The Sunday Times - Money Made Easy: Your quide guide to ... interest rate rises
Families can expect interest rates to stay low for longer, as the latest report from the Bank of England led to analysts pushing their predictions of a rate rise back into 2015.
The Bank’s quarterly inflation report last week indicated that the base rate is likely to remain at the historic low of 0.5% for longer than expected. The report suggested that slower wage rises were expected, meaning there should be less inflationary pressure and less need to increase Bank rate.
Aaron Strutt of the mortgage broker Trinity Financial said: “So many borrowers are sitting on variable-rate mortgages and waiting for rates to rise before they remortgage that they are potentially leaving it a bit late.
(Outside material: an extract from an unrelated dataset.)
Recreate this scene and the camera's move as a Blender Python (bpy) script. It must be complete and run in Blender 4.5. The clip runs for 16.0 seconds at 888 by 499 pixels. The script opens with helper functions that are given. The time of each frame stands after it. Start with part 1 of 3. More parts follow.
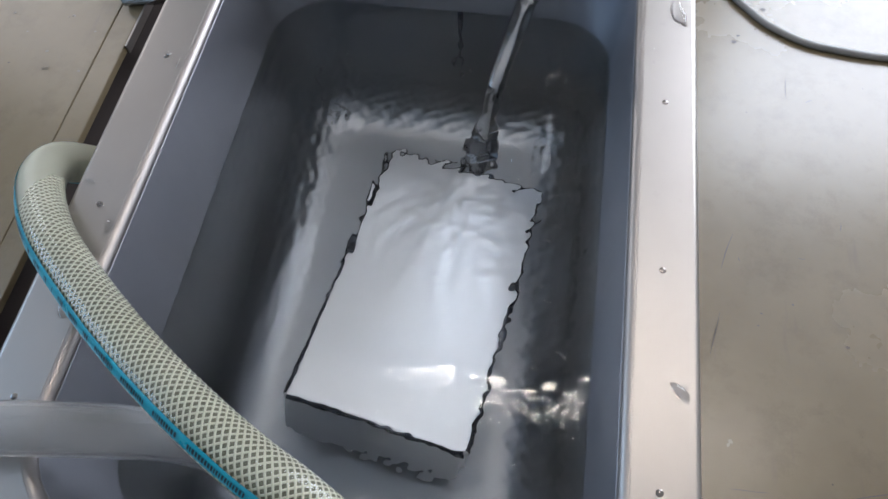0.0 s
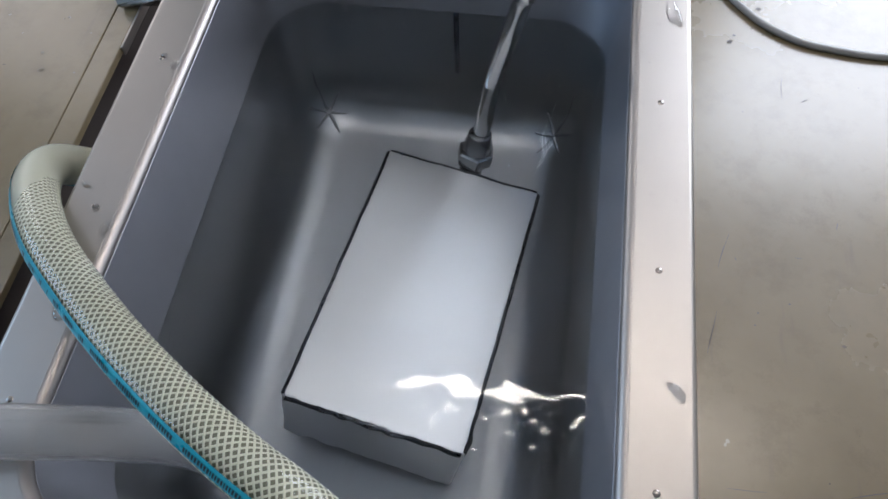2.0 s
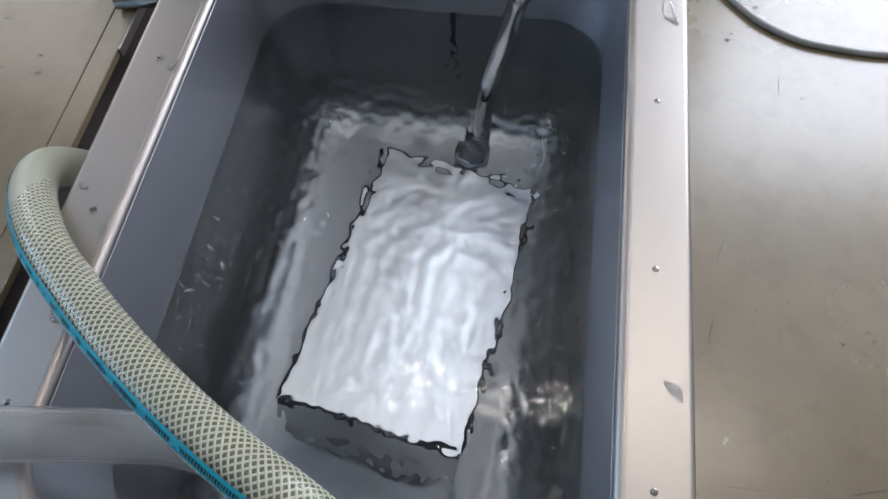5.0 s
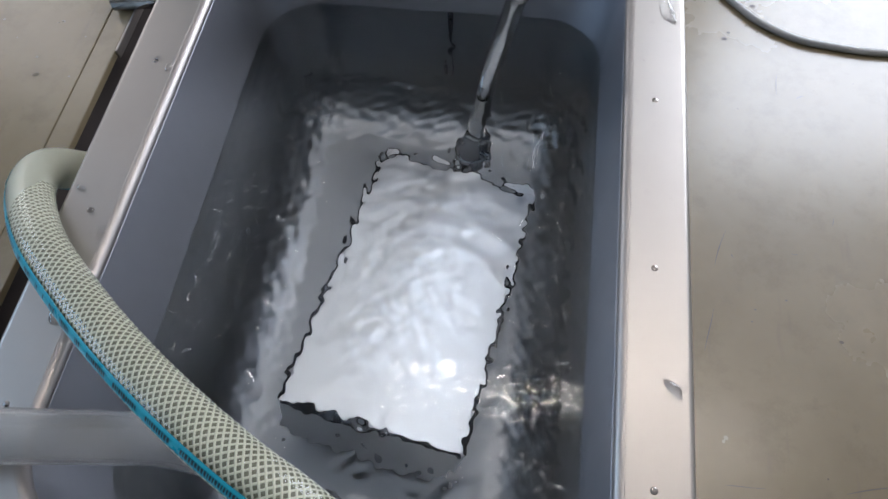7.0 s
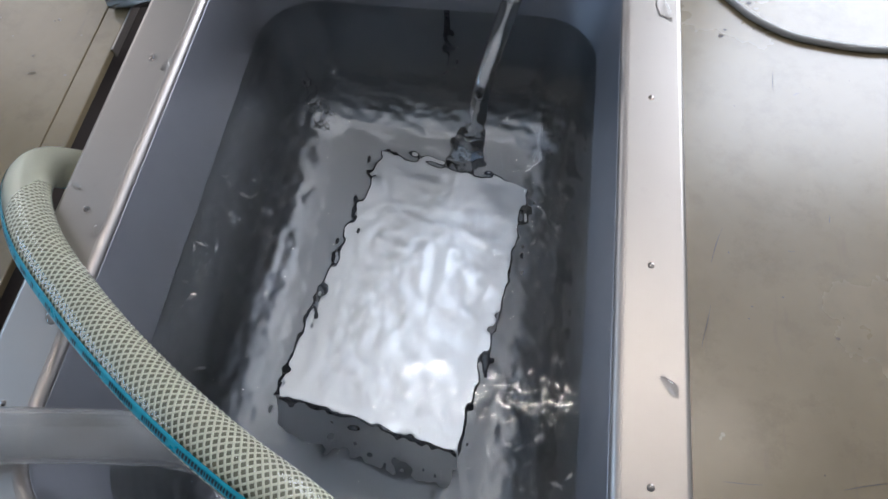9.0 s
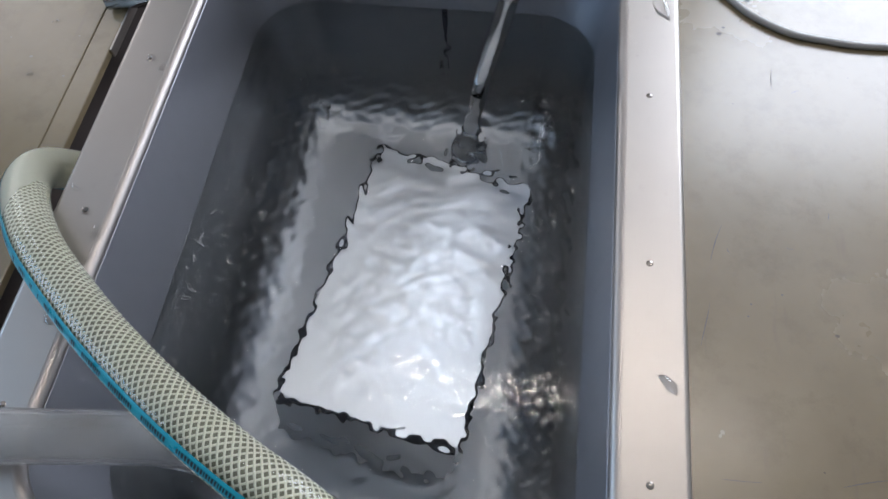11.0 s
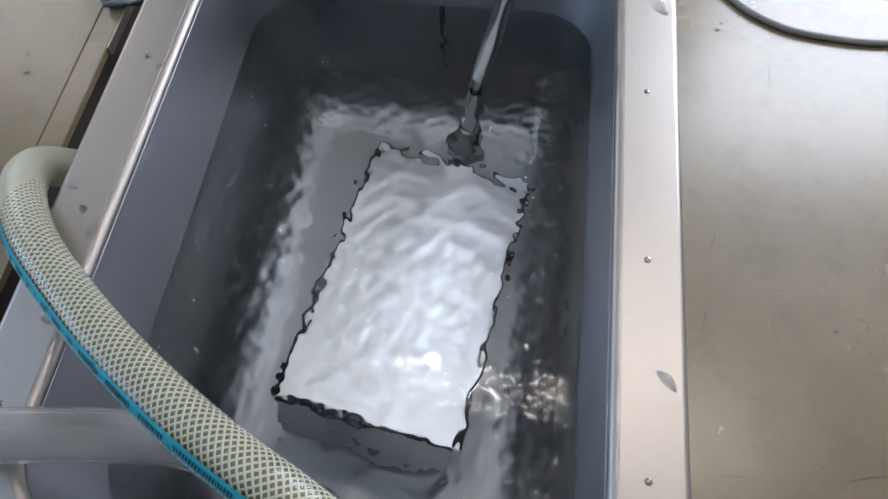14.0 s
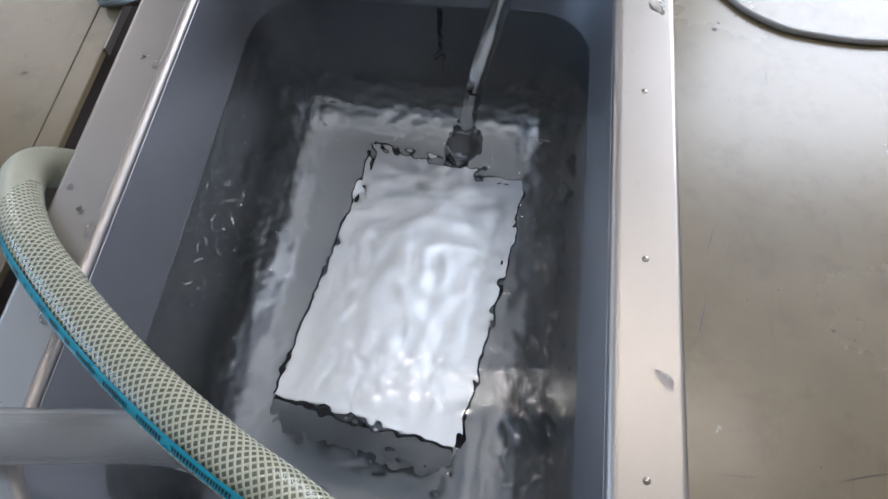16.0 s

“Young couples planning to start a family should consider taking a longer-term fix, particularly as children and childcare costs often reduce the amount they can borrow. By putting off remortgaging they may find it harder to qualify for a similar loan amount at a later date. Childcare costs and the possibility of a parent not returning to work could also cause problems.”
Top tip
Borrowers have rushed to fix mortgage rates to lessen the impact of a rate rise. However, those who can handle the risk could benefit from choosing a tracker. When rates do rise the increase is expected to be steady, which means tracking Bank rate could work out cheaper over the next few years.
Strutt said: “Some lenders, such as Nationwide and Barclays, are offering particularly low tracker-rate mortgages with the option to switch into a fixed rate when Bank rate rises. These allow borrowers to continue to benefit from the low rates and have the option to call the lender and take one of their fixes at a later date.”